- [WORK TO COMPLETE]
Quote only the lines from the line containing "Continue the Blender" to the line containing "else TREAD, flight)", with both of those lines included, please, exactly as written.

==== DATA BLOCK

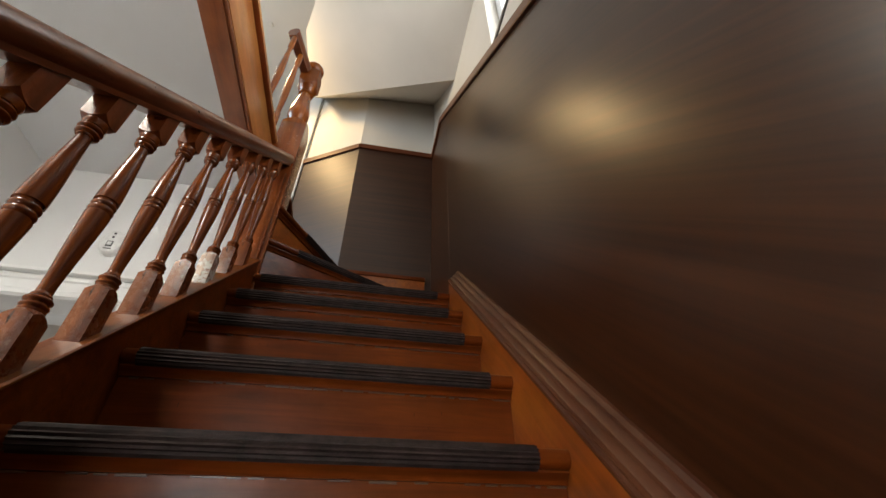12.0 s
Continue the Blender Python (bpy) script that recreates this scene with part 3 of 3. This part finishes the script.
def winder(i, a0, a1):
    """A kite-shaped tread between two angles (degrees from the x axis, seen from the post)."""
    z = tread_z(i)

    def far(a):
        d = Vector((math.cos(radians(a)), math.sin(radians(a))))
        k = min((0.850 - hub.x) / d.x if d.x > 1e-6 else 9, (2.865 - hub.y) / d.y if d.y > 1e-6 else 9)
        return hub + d * k
    p, q = far(a0), far(a1)
    outline = [tuple(hub), tuple(p)]
    if p.x > 0.84 and q.y > 2.85:
        outline.append((0.850, 2.865))
    outline += [tuple(q)]
    part("tread", prism(outline, z - 0.032, z), TREAD, flight)
    d = (p - hub).normalized()
    side = Vector((d.y, -d.x))
    length = (p - hub).length

    def laid(profile, s0, s1):
        return loft([[((hub + d * s - side * b).x, (hub + d * s - side * b).y, z + c) for b, c in profile] for s in (s0, s1)])
    part("nosing", laid([(b - 0.016, c) for b, c in nosing_profile(0.03)], 0.0, length - 0.002), TREAD, flight)
    part("rubber_nosing", laid([(b - 0.016, c) for b, c in rubber_profile(0.10)], 0.22 if i > 12 else 0.14, length - 0.05), RUBBER, flight)
    part("cove", laid([(b - 0.016, c) for b, c in COVE], 0.0, length - 0.002), TREAD, flight)
    part("riser", laid([(0.016, -RISE), (0.032, -RISE), (0.032, -0.033), (0.016, -0.033)], 0.0, length - 0.002), SKIRT if i > 12 else TREAD, flight)


part("tread", prism([(X0, 2.13), (0.85, 2.13), (0.85, 2.62), (hub.x, 2.30)], tread_z(11) - 0.030, tread_z(11) - 0.002), TREAD, flight)
winder(12, 29, 62)
winder(13, 60, 92)
part("landing_edge", box_bm(-0.30, hub.x, 2.26, 3.18, tread_z(14) - 0.032, tread_z(14), bevel=0.01), TREAD, flight)
part("riser", box_bm(hub.x - 0.05, hub.x - 0.03, 2.26, 2.90, tread_z(13) - 0.01, tread_z(14) - 0.033), SKIRT, flight)

# wall skirt with a brown moulding on top
sk = thing("wall_skirt", "orange varnished skirt board with a brown moulding along the stair wall", "trim", kind="structure")
SK0, SK1 = -0.080, 2.135
part("board", slab_yz([(SK0, 0.0), (SK0, rake(SK0, 0.216)), (SK1, rake(SK1, 0.216)), (SK1, tread_z(11) - 0.15), (0.30, 0.0)], 0.8502, W - 0.0005), SKIRT, sk)
SKM = [(W - 0.0006, 0.001), (0.8475, 0.001), (0.8465, 0.006), (0.8475, 0.012), (0.853, 0.015), (0.853, 0.020), (0.861, 0.022), (0.867, 0.033), (0.868, 0.039), (0.875, 0.041), (0.882, 0.053), (0.883, 0.059), (0.889, 0.061), (0.893, 0.071), (W - 0.0006, 0.073)]
part("moulding", sweep(SKM, [(SK0 - 0.004, rake(SK0 - 0.004, 0.216)), (SK1 + 0.004, rake(SK1 + 0.004, 0.216))]), MOULD, sk, "dull brown painted moulding")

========

- [TASK RESPONSE]
Continue the Blender Python (bpy) script that recreates this scene with part 3 of 3. This part finishes the script.
def winder(i, a0, a1):
    """A kite-shaped tread between two angles (degrees from the x axis, seen from the post)."""
    z = tread_z(i)

    def far(a):
        d = Vector((math.cos(radians(a)), math.sin(radians(a))))
        k = min((0.850 - hub.x) / d.x if d.x > 1e-6 else 9, (2.865 - hub.y) / d.y if d.y > 1e-6 else 9)
        return hub + d * k
    p, q = far(a0), far(a1)
    outline = [tuple(hub), tuple(p)]
    if p.x > 0.84 and q.y > 2.85:
        outline.append((0.850, 2.865))
    outline += [tuple(q)]
    part("tread", prism(outline, z - 0.032, z), TREAD, flight)
    d = (p - hub).normalized()
    side = Vector((d.y, -d.x))
    length = (p - hub).length

    def laid(profile, s0, s1):
        return loft([[((hub + d * s - side * b).x, (hub + d * s - side * b).y, z + c) for b, c in profile] for s in (s0, s1)])
    part("nosing", laid([(b - 0.016, c) for b, c in nosing_profile(0.03)], 0.0, length - 0.002), TREAD, flight)
    part("rubber_nosing", laid([(b - 0.016, c) for b, c in rubber_profile(0.10)], 0.22 if i > 12 else 0.14, length - 0.05), RUBBER, flight)
    part("cove", laid([(b - 0.016, c) for b, c in COVE], 0.0, length - 0.002), TREAD, flight)
    part("riser", laid([(0.016, -RISE), (0.032, -RISE), (0.032, -0.033), (0.016, -0.033)], 0.0, length - 0.002), SKIRT if i > 12 else TREAD, flight)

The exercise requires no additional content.